WRITTEN EXERCISE —
In the data that follows, count the lines in which the word "collection" occurs, and report that figure alone.

EXCERPTED DATA —

------------------------

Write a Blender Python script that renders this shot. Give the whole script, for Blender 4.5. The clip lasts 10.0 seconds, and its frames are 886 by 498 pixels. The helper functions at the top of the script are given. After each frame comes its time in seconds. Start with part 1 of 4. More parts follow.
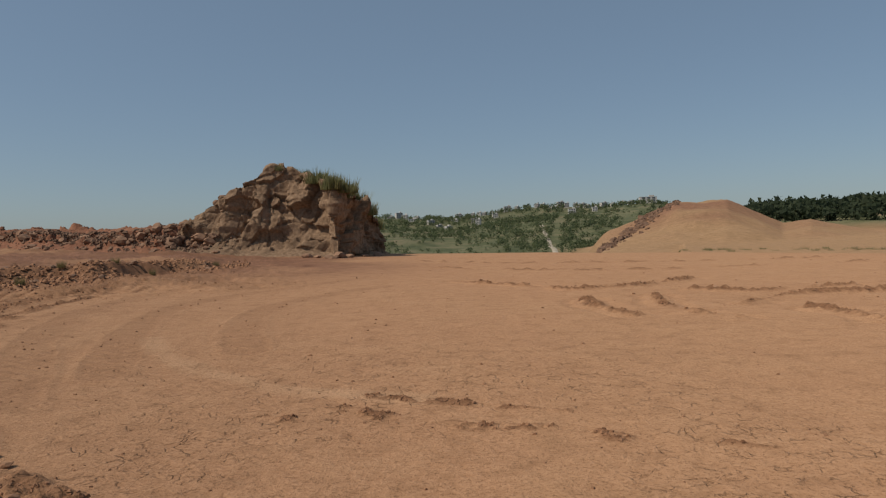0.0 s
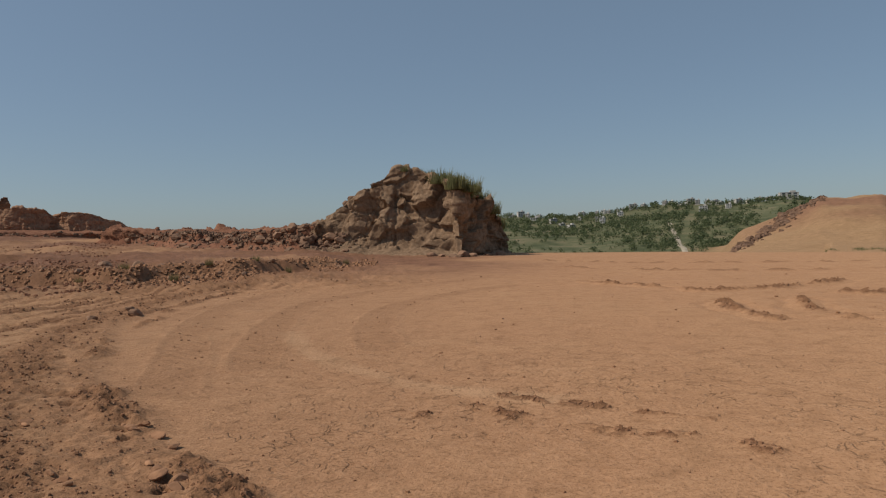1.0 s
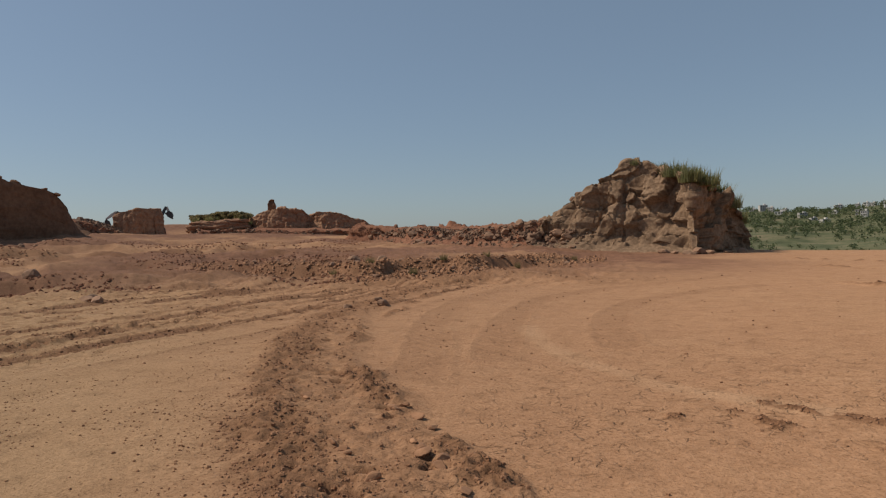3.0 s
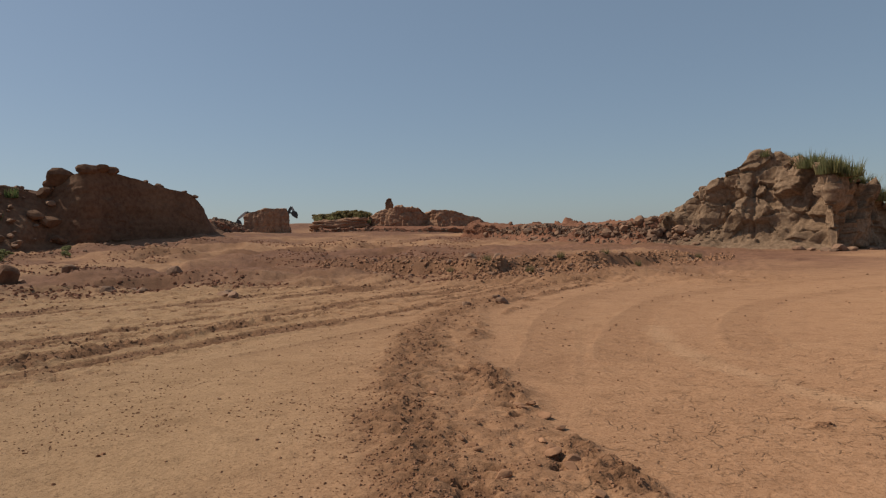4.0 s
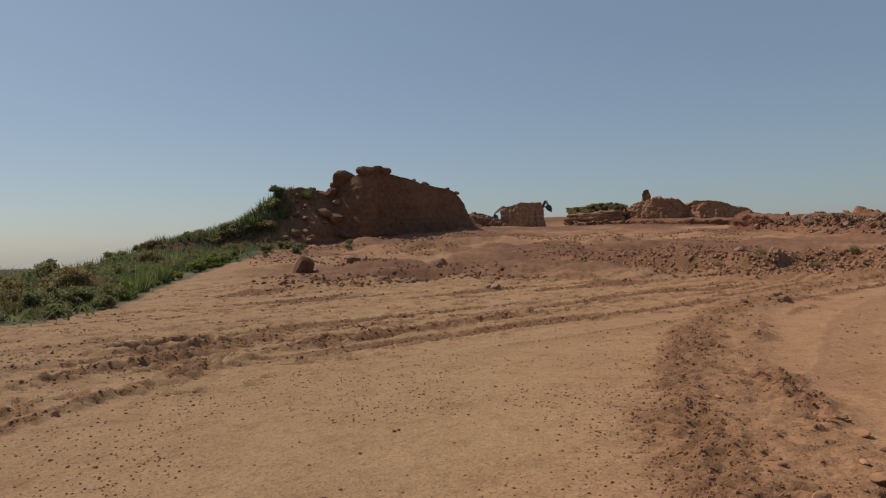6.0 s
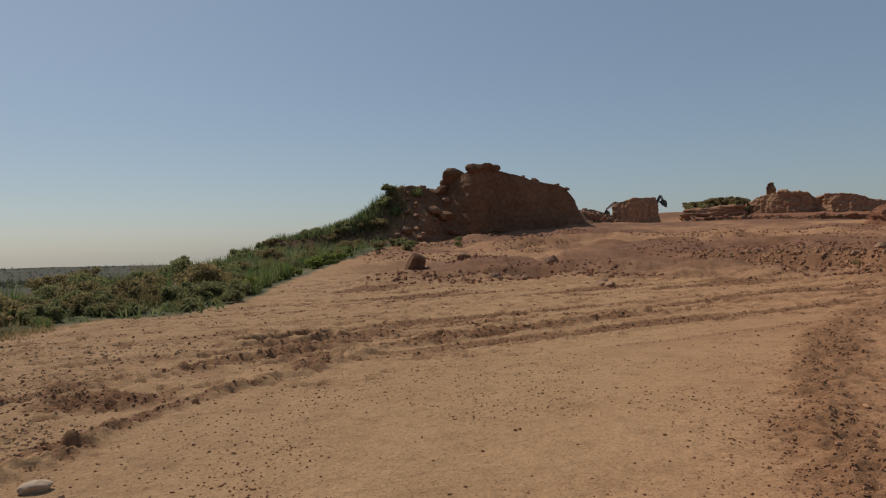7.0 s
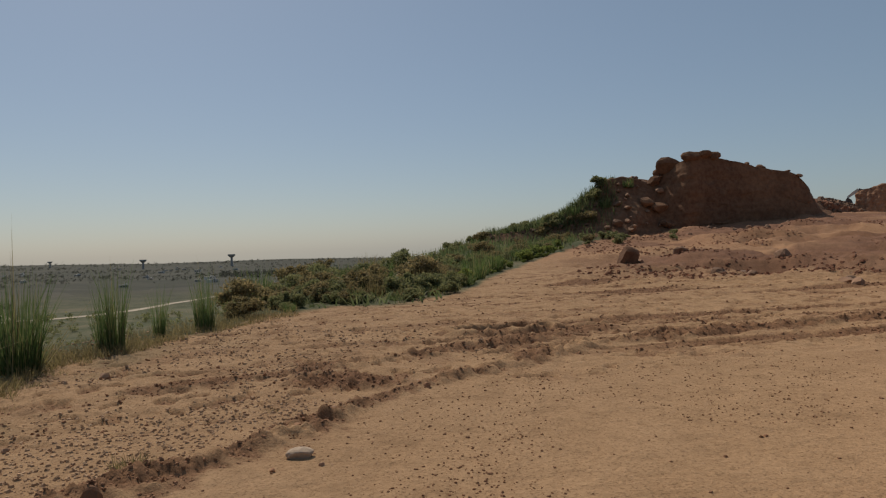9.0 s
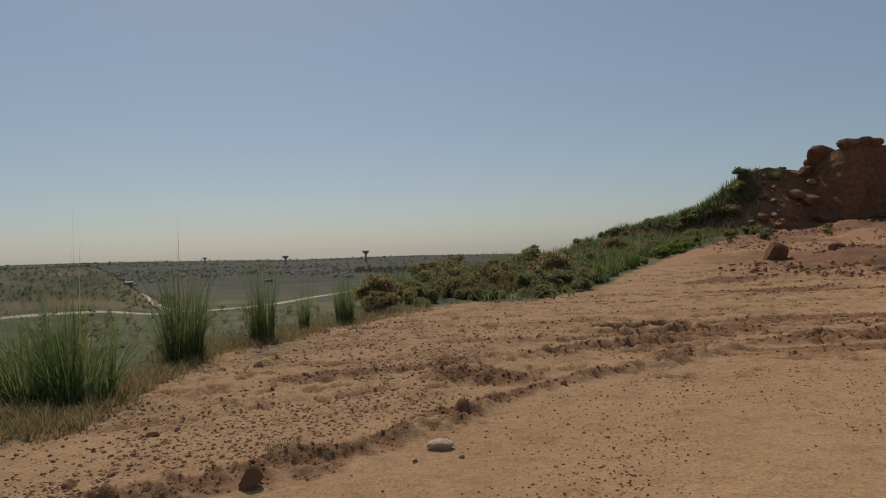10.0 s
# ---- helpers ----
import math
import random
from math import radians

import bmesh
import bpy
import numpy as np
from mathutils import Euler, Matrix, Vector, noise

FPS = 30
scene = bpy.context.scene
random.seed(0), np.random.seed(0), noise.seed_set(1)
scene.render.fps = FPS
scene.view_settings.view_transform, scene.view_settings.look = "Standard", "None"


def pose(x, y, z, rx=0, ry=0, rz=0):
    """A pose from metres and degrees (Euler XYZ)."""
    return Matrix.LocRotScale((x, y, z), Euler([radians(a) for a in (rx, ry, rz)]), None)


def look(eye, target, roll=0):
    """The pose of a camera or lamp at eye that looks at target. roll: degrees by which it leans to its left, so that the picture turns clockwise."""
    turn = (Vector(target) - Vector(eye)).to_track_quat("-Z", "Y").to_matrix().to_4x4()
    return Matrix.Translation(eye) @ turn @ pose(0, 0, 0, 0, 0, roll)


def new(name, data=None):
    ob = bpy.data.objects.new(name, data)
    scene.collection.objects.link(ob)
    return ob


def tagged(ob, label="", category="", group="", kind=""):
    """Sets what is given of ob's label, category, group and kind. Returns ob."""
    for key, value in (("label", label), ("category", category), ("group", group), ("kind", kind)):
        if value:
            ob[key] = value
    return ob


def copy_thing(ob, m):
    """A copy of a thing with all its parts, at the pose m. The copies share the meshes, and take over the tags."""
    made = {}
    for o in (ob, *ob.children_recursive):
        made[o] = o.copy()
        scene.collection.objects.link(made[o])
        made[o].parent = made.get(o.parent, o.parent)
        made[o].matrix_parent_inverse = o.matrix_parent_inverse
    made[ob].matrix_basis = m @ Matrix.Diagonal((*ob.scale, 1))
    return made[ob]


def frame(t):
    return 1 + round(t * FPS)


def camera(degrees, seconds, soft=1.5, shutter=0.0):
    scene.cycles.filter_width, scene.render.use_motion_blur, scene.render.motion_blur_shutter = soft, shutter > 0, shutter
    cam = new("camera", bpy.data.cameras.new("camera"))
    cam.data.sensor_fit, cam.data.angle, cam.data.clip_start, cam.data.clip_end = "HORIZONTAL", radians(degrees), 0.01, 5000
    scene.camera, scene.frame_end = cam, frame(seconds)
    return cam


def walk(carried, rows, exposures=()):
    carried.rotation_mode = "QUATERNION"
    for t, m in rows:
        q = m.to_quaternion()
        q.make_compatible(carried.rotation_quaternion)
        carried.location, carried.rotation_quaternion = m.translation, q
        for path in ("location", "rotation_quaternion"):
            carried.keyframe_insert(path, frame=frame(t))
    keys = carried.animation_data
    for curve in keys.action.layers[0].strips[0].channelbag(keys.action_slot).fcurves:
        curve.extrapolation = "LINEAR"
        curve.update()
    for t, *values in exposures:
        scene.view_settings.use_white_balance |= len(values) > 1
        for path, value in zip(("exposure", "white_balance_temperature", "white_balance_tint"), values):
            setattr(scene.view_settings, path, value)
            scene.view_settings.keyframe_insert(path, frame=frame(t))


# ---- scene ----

------------------------

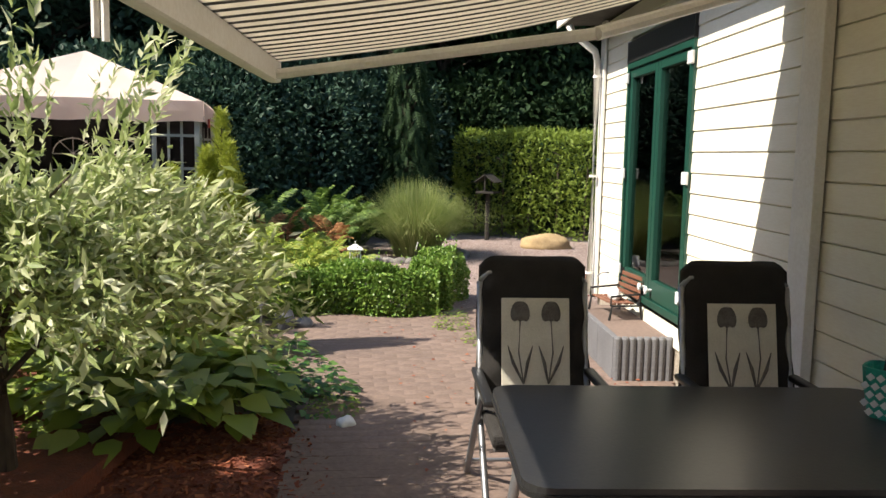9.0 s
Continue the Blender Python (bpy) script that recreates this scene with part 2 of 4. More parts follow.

------------------------

WRITTEN ANSWER —
2